Opinion
C.A. No. 01C-03-210-JRS.
November 23, 2005.
Upon Consideration of Third Party Defendant Custom Bottle, Inc.'s Motion for Summary Judgment. DENIED.
Michael K. Tighe, Esquire, Tighe Cottrell Logan, P.A., Wilmington, DE.
Megan T. Mantzavinos, Esquire, Marks, O'Neill, O'Brien Courtney, P.C., Wilmington, DE.
Dear Counsel:
I have now had an opportunity carefully to consider Third Party Defendant, Custom Bottle, Inc.'s ("Custom Bottle") motion for summary judgment and Third Party Plaintiff, PVC Container Corp.'s ("PVC") response thereto. I have concluded that the motion must be DENIED.
While it is true Custom Bottle has demonstrated that no material issue of disputed fact exists on the question of whether it forwarded to PVC its "Standard Terms and Conditions of Sale" (hereinafter "standard terms"), and that the standard terms clearly, prominently and expressly disclaimed all warranties express or implied, the Court still is unable to determine the legal ramifications of the standard terms in the context of the parties' ongoing relationship. Specifically, it appears that the parties were operating under a contract of some form at the time Custom Bottle forwarded its standard terms to PVC. As such, the standard terms would constitute "additional terms" to the parties' existing contract and would, therefore, be governed by Uniform Commercial Code, Section 2-207(2)(b). Pursuant to this section of the U.C.C., additional contractual terms proposed among merchants "become part of the contract unless . . . they materially alter it."

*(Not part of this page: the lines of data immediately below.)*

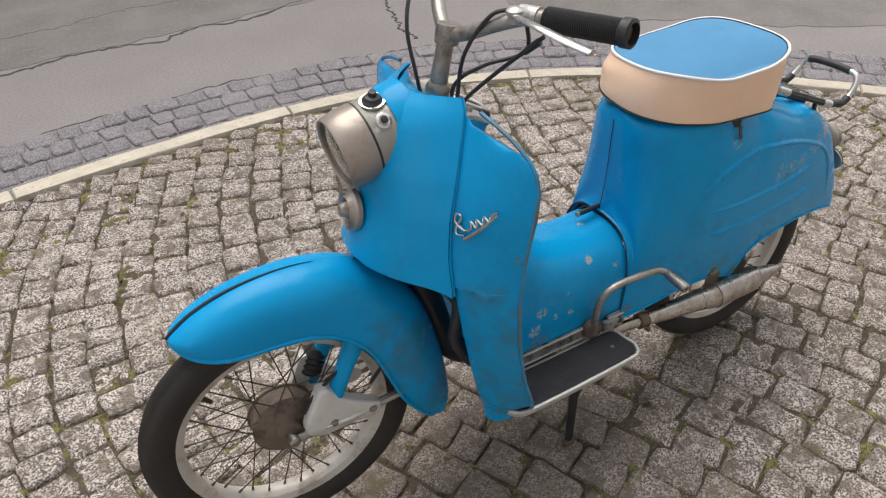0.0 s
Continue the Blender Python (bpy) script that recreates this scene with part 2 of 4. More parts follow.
lens_red = material("faded_tail_lens", (0.17, 0.125, 0.085), rough=0.25, vary=0.15)
dial_face = material("dial_face", (0.62, 0.58, 0.48), rough=0.35, vary=0.06)


def stone(name, base, dark, light, per_piece, relief, soil=None, moss_film=None, dust_and_shade=None):
    """Split granite: light and dark crystals a few millimetres wide, larger stains, rough relief, films of soil and
    moss, some with painted-in shade.
    """
    m = material(name, base, rough=0.8, bump=relief, bump_scale=48, vary=0.25, vary_scale=11, coords="World", per_piece=per_piece)
    n, link = m.node_tree.nodes, m.node_tree.links.new
    b = n["Principled BSDF"]
    colour = b.inputs["Base Color"].links[0].from_socket
    geo = n.new("ShaderNodeNewGeometry")
    crystals = n.new("ShaderNodeTexVoronoi")
    crystals.inputs["Scale"].default_value = 300
    link(geo.outputs["Position"], crystals.inputs["Vector"])
    pick = n.new("ShaderNodeSeparateColor")
    link(crystals.outputs["Color"], pick.inputs[0])
    clumps = n.new("ShaderNodeTexNoise")
    clumps.inputs["Scale"].default_value, clumps.inputs["Detail"].default_value = 110, 5
    link(geo.outputs["Position"], clumps.inputs["Vector"])
    shift = n.new("ShaderNodeMath")
    shift.operation = "ADD"
    link(pick.outputs[0], shift.inputs[0])
    link(clumps.outputs["Fac"], shift.inputs[1])
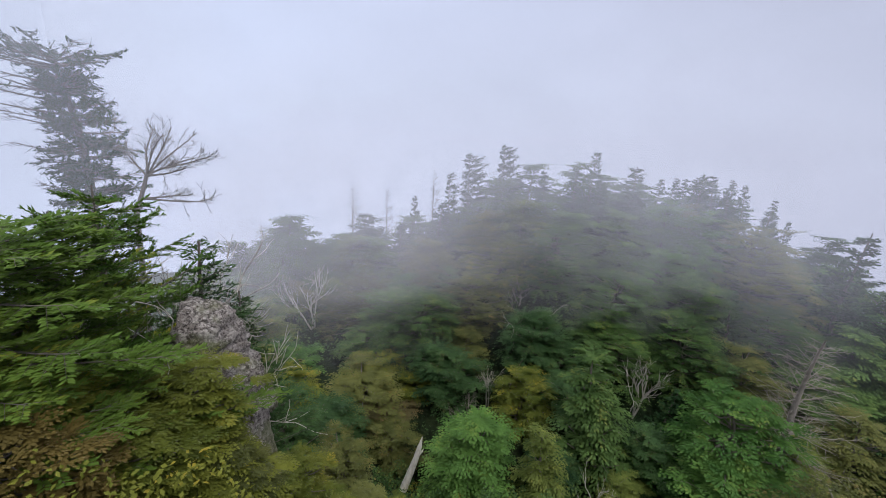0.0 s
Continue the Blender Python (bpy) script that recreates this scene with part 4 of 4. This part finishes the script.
EDGE = [(0.0, 0.0), (0.2, 1.0), (0.6, 1.0), (1.0, 0.0)]
for r, seed in ((25.8, 3.0), (28.2, 8.0)):
    veil("mist", "thin grey mist drifting before the ridge", r, -40, 57, -13, 30,
         mist_material("mist_near", [(0.0, 0.3), (0.2, 0.7), (0.45, 0.75), (0.7, 0.95), (0.80, 0.9), (0.87, 0.55), (0.93, 0.12), (1.0, 0.0)], [(0.0, 0.0), (0.05, 0.12), (0.12, 0.48), (0.20, 0.85), (0.29, 0.85), (0.38, 0.4), (0.62, 0.0)], 0.24, 0.085, 0.15, 0.62, 0.9, (0.475, 0.465, 0.515), seed=seed))
for r, seed in ((10.9, 17.0), (11.5, 27.0)):
    veil("mist", "thin mist drifting behind the rocky knoll", r, -75, -22, -4, 14,
         mist_material("mist_knoll", EDGE, [(0.0, 0.0), (0.15, 0.5), (0.35, 1.0), (0.7, 1.0), (1.0, 0.0)], 0.25, 0.12, 0.1, 0.6, 1.3, seed=seed))
for r, seed in ((22.6, 14.0), (24.4, 33.0)):
    veil("mist", "pale mist pooling in the saddle", r, -40, 14, -14, 6,
         mist_material("mist_saddle", [(0.0, 0.5), (0.3, 1.0), (0.6, 0.7), (1.0, 0.0)], [(0.0, 0.0), (0.2, 0.25), (0.4, 0.9), (0.6, 0.7), (1.0, 0.0)], 0.24, 0.13, 0.30, 0.66, 1.4, (0.46, 0.44, 0.48), seed=seed))
for r, seed in ((32.2, 9.0), (34.2, 19.0)):
    veil("mist", "grey mist clinging to the ridge", r, -40, 57, -14, 30,
         mist_material("mist_ridge", [(0.0, 0.6), (0.25, 0.65), (0.5, 0.75), (0.70, 0.95), (0.80, 0.6), (0.88, 0.2), (1.0, 0.0)], [(0.0, 0.0), (0.10, 0.35), (0.20, 0.8), (0.30, 0.85), (0.38, 0.5), (0.62, 0.0)], 0.25, 0.07, 0.18, 0.66, 0.9, seed=seed))
# Distance haze put into thin blue-tinted sheets across the flank and valley.
veil("haze", "thin see-through sheet tinted as blue haze over the flank", 95, 58, 135, -95, 20,
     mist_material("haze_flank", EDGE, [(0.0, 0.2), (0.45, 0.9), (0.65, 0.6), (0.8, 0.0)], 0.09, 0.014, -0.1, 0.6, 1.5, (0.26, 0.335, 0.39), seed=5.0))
veil("haze", "see-through sheet tinted as blue haze thickening down the flank", 190, 58, 135, -190, 30,
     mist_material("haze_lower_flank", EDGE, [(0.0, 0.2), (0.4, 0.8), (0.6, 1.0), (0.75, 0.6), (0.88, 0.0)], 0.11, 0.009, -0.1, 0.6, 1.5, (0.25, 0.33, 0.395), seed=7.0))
veil("haze", "see-through sheet tinted as blue haze filling the valley", 400, 58, 140, -320, 40,
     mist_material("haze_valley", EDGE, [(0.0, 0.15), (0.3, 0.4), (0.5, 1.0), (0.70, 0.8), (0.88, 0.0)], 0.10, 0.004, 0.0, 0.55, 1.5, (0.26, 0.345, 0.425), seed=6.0))
for r, seed in ((300, 2.0), (312, 9.0), (324, 13.0)):
    veil("cloud", "white cloud bank lying in the valley", r, 58, 90, -136, -22,
         mist_material("cloud_bank", [(0.0, 0.0), (0.3, 0.85), (0.45, 1.0), (0.6, 0.72), (0.78, 0.3), (1.0, 0.0)], [(0.0, 0.0), (0.14, 0.12), (0.38, 1.0), (0.52, 1.0), (0.70, 0.35), (0.9, 0.0)], 0.80, 0.026, 0.33, 0.64, 1.4, (0.575, 0.575, 0.615), 4.0, seed))
for r, seed in ((620, 12.0), (650, 21.0)):
    veil("cloud", "grey cloud drifting over the long ridge", r, 98, 150, -120, 90,
         mist_material("cloud_right", [(0.0, 0.0), (0.2, 0.4), (0.42, 1.0), (0.8, 1.0), (1.0, 0.0)], [(0.0, 0.0), (0.2, 0.5), (0.4, 1.0), (0.6, 0.8), (0.95, 0.0)], 0.36, 0.007, 0.1, 0.55, 1.3, (0.48, 0.48, 0.53), 3.0, seed))
# The far range's paleness is put into this sheet's tint.
veil("haze", "see-through sheet tinted as pale blue haze before the far range", 1200, 62, 100, -330, -60,
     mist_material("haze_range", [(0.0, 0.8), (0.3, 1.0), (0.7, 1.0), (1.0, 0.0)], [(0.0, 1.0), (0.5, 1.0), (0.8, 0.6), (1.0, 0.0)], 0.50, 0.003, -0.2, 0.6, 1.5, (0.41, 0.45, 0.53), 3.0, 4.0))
for r, seed in ((1270, 3.0), (1320, 28.0)):
    veil("cloud", "pale cloud hiding the end of the far range", r, 90, 120, -330, -40,
         mist_material("cloud_range", [(0.0, 0.0), (0.16, 0.6), (0.3, 1.0), (0.6, 1.0), (1.0, 0.0)], [(0.0, 0.5), (0.3, 1.0), (0.6, 0.9), (1.0, 0.0)], 0.6, 0.003, 0.05, 0.5, 1.5, (0.54, 0.54, 0.59), 3.0, seed))

# models of which the slope holds no example
for ob in [o for o in scene.objects if o.parent is None and o.type == "EMPTY" and o.name not in HOME and o is not pine and not o.get("set")]:
    if tuple(ob.location) == (0.0, 0.0, 0.0):
        for child in list(ob.children_recursive) + [ob]:
            bpy.data.objects.remove(child)

# kinds that repeat
GROUPS = {"broadleaf_tree": "broadleaf trees on the slope", "fir_tree": "firs on the ridge and slope", "dead_fir": "dead firs", "dead_tree": "leafless trees", "dead_shrub": "leafless shrubs",
          "shrub": "shrubs on the knoll and slope", "rock_outcrop": "rocks on the knoll"}
for ob in scene.objects:
    if ob.parent is None and ob.name.split(".")[0] in GROUPS:
        tagged(ob, group=GROUPS[ob.name.split(".")[0]])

See DEL. CODE ANN., tit. 6, § 2-207(2)(b)(1999) ("The additional terms are to be construed as proposals for addition to the contract. Between merchants such terms become part of the contract unless . . . they materially alter it.") (Emphasis supplied).
Id.
Documents containing terms which purport to disclaim otherwise existing warranties have been held materially to alter existing contracts. In this case, PVC has no record of receiving the standard terms and apparently no one within the organization recalls any discussion with Custom Bottle about the standard terms. For its part, Custom Bottle cannot locate a signed copy of the standard terms, but instead relies upon its usual practice of forwarding standard terms to its customers to establish that it did so with respect to PVC. While the Court has concluded that this record is sufficient to establish as a matter of undisputed fact that Custom Bottle did forward its standard terms to PVC, the record is not adequate to demonstrate in what manner, if any, this document would have modified the existing contractual relationship between the parties. Such a determination can be made only after evidence regarding the specifics of the existing contractual relationship is presented, and then only to the extent that evidence is presented regarding the manner in which the standard terms may differ from the existing contractual terms (be they oral, written or implied). Until such evidence is presented, the Court deems it desirable to inquire more thoroughly into the facts to determine how such facts might affect the application of the law.
See Falcon Tankers, Inc. v. Litton Sys., Inc., 355 A.2d 898, 905 (Del.Super.Ct. 1976) ("A major consideration of the section is the prevention of the imposition of harsh conditions upon one party merely as a result of his `accepting' a price quotation or a purchase order form."). See also Pfizer, Inc. v. Advanced Monobloc, Corp., 1998 Del. Super. LEXIS 31, at *11-12 (finding that "boilerplate language in a confirmatory memo" was not negotiated by the parties and may not have been read by the receiving party and, accordingly, the terms in the memo materially altered the existing contract in a manner that would create "surprise and hardship" on the receiving party.).
See Guy v. Judicial Nominating Com'n, 659 A.2d 777, 780 (Del.Super.Ct. 1995).
Based on the foregoing, the motion for summary judgment is DENIED.